Привстав на кровати, она прищурилась: «Да это точно он». Он, похоже, не заметил, что Дана проснулась. Накинув одеяло на плечи, она очень тихо встала и одела тапочки. Решила не шуршать, скинув их, медленно пошла к нему, продолжая всматриваться в его лицо со спины. Она так и ждала, что он сейчас резко обернется и лицо будет обезображено страшной нечеловеческой гримасой, как в фильмах ужасов.

Нет, она поступит иначе. Дана неслышно подошла к стене и щелкнула выключателем. Свет брызнул, и она сощурилась.

– что ты здесь делаешь?! – громко и холодно спросила она

Он вздрогнул и обернулся, глаза его были растеряны, в руке застыл кубик. Он попытался объясниться, но слова его смешались

– ээээ… я просто… надо закончить… извини я сам… сам… ты не думай… я даже не думал… честно.

– Что ты здесь делаешь? – повторила она

Он не ответил. Только, виновато, стоял с кубиком в руке.

– ты решил сделать все сам?

Дана стояла в нерешительности.

– не понимаю, это действительно настолько важно? – Она смотрела на него, с сомнением, сжимая полы накинутого на плечи одеяла на своей груди.

Он кивнул. Дана смягчилась

– давай я помогу тебе.

Они начали передвигать фигуры вместе. Некоторые приходилось разбирать и собирать заново. Но было проще, ведь кубики были уже подогнаны. Дана аккуратно складывала их в разложенном на полу одеяле, потом собирала его с разных концов тюком и перетаскивала на новое место. Они работали вместе несколько часов, не проронив ни слова, но при этом было легко, не напряжно от этого молчания. Как в команде, где все понимают друг друга без слов.

Наконец, все было сделано. Он еще раз внимательно осматривал конструкцию, а потом подошел к ней, фиксируя, в бумагах. Затем обернулся к ней.

Они долго сидели у стены, прямо на полу, отдыхая, сложив руки на коленях и молчали, каждый думая о своем. Дана устало откинула голову и внезапно свет погас – она затылком задела выключатель. В комнате было уже не так темно, поднимающийся рассвет, светящимся кантом сочился из-под зашторенных портьер. Дана не стала включать снова.

– прости, – воспользовавшись полумраком, сказала она, – я была неправа.

Она повернулась к нему. Он сидел и смотрел на свет из-под шторы.

– Я не могу, – ответил он

– В смысле? Ты не можешь простить?

– Да

– Почему?

Она помолчал, подбирая слова

– не знаю, попытаюсь объяснить. У меня есть понимание, что в основе любых отношений лежат две философии: философия сына и философия отца.

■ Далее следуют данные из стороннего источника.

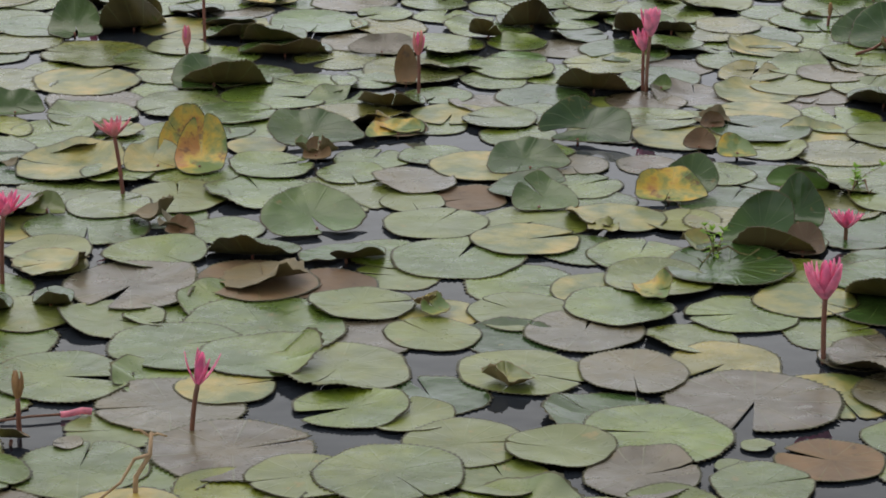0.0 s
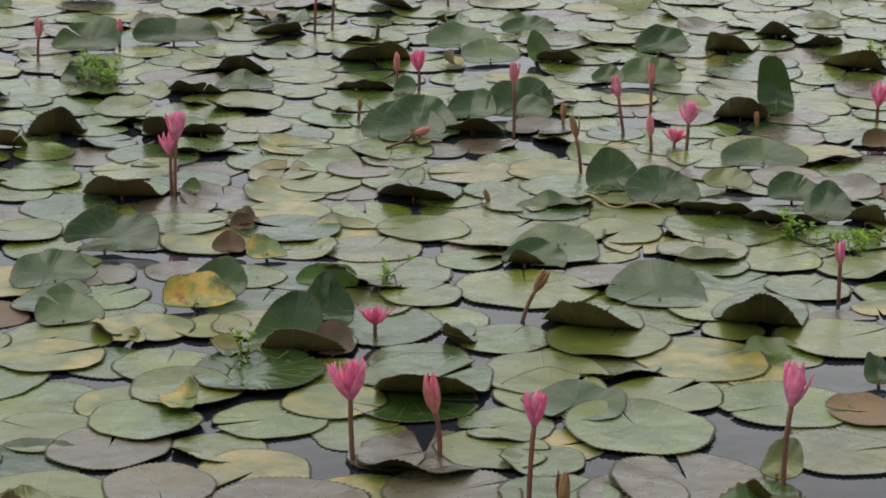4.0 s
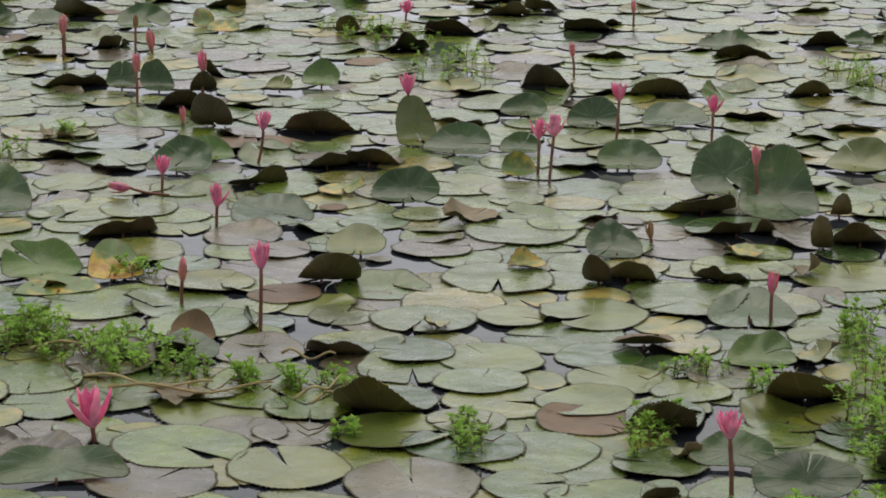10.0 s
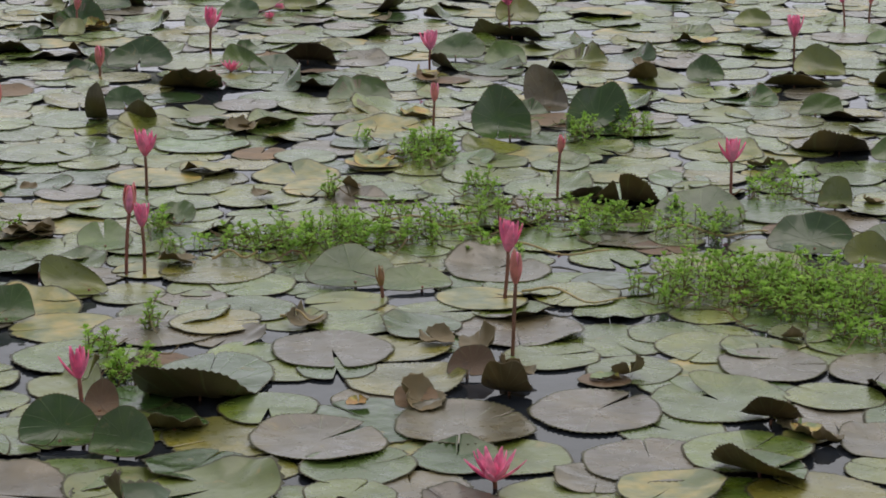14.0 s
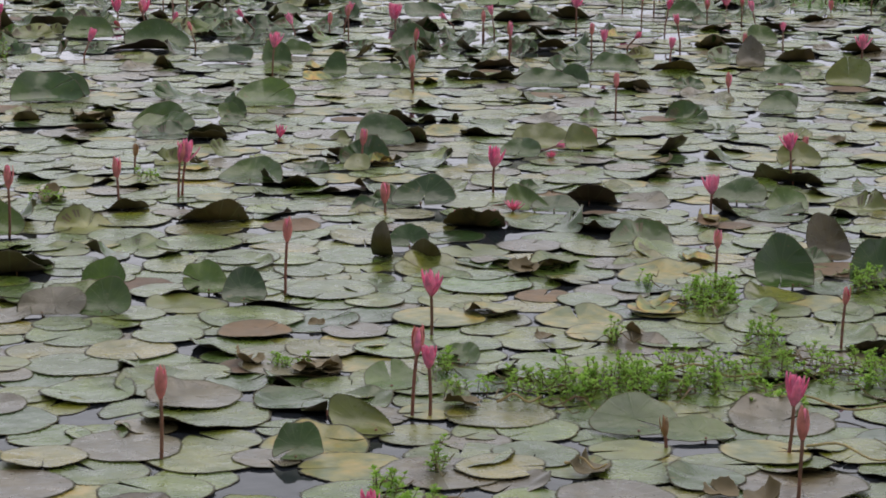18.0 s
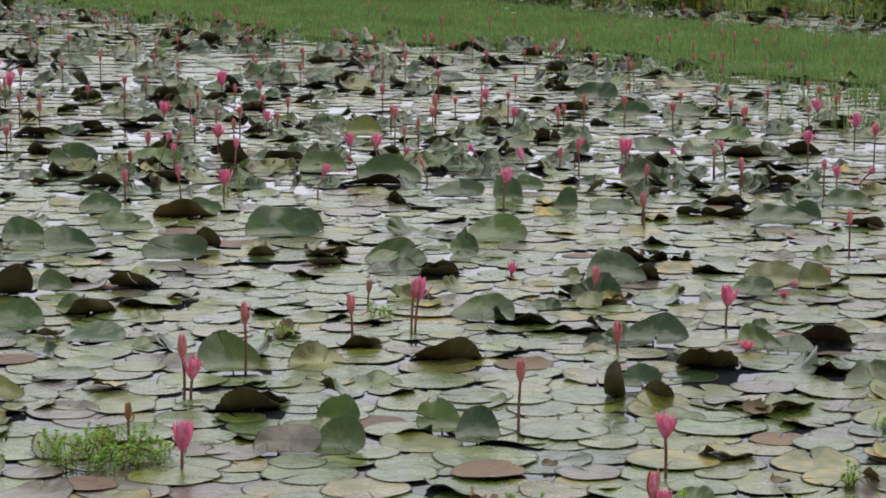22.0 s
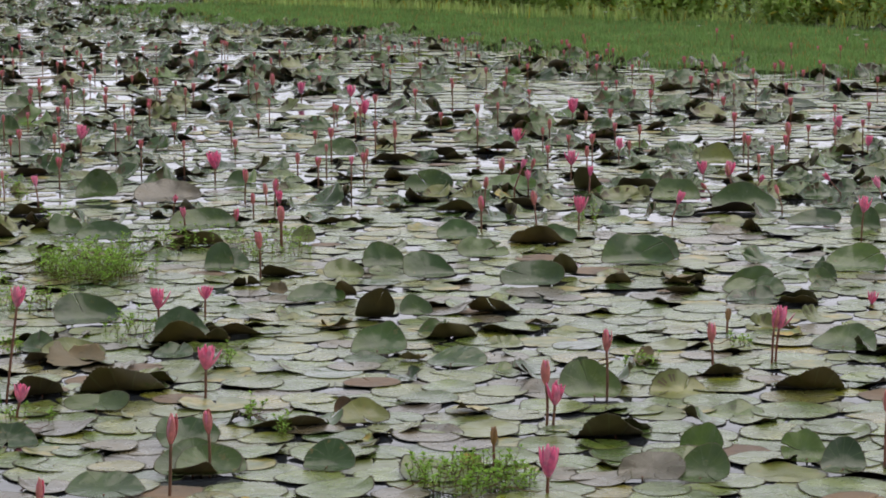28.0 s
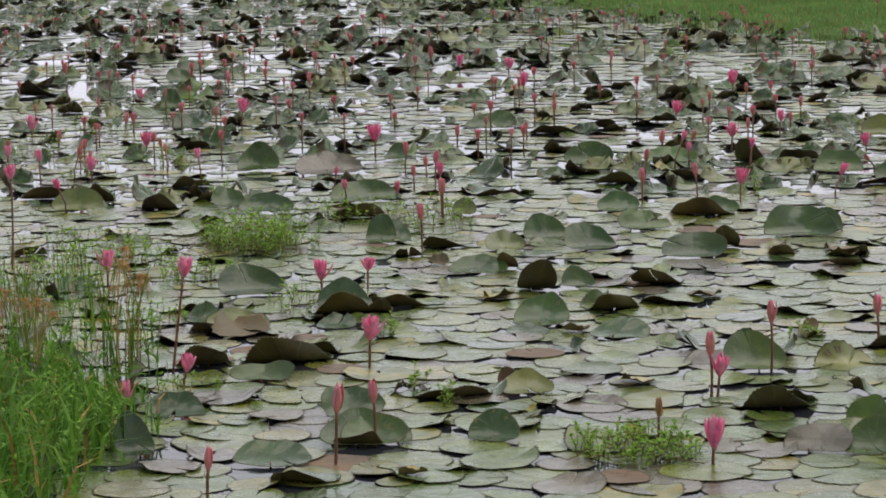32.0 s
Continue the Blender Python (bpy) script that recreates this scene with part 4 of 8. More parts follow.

Его голова лежала на стене, слегка наклонена, и он смотрел вперед, немного потухшим взглядом.

– Сын относится к отношениям, как максималист, – объяснял он, – он может любить отца всем сердцем, но, в некоторых ситуациях, отворачивается, обижается, или, даже, уходит из дома. Таков уж сын.

Последние слова прозвучали обреченно. Возможно даже, он говорил о себе. Рот его был скрыт медицинской повязкой, но Дана различала движение его губ.

– а отец не может так, – продолжил он, – он не должен так. Он Отец. Нет, он, конечно, может повышать голос или дать ремня, но не имеет права уйти, оставить сына или бросить. Он обязан остановить его. Он обязан остановить себя. Найти, обнять и вернуть сына домой. Что бы не случилось. Такова философия отца.

Он перевел на нее свои глаза, нахмуренные и безмятежные

– Я не могу тебя простить, Дана. Я стараюсь быть отцом, который неспособен обижаться на своего сына. Я не обижен, понимаешь?

– на меня?

– да. Сейчас – да

– а раньше?

– раньше?

– да, ты сказал «сейчас да», значит, раньше был зол?

Он задумался, хотел что-то сказать, но ничего не ответил.

– мне пора, – вдруг сказал он, поднимаясь, – надо выспаться. Спокойной ночи, то есть утра.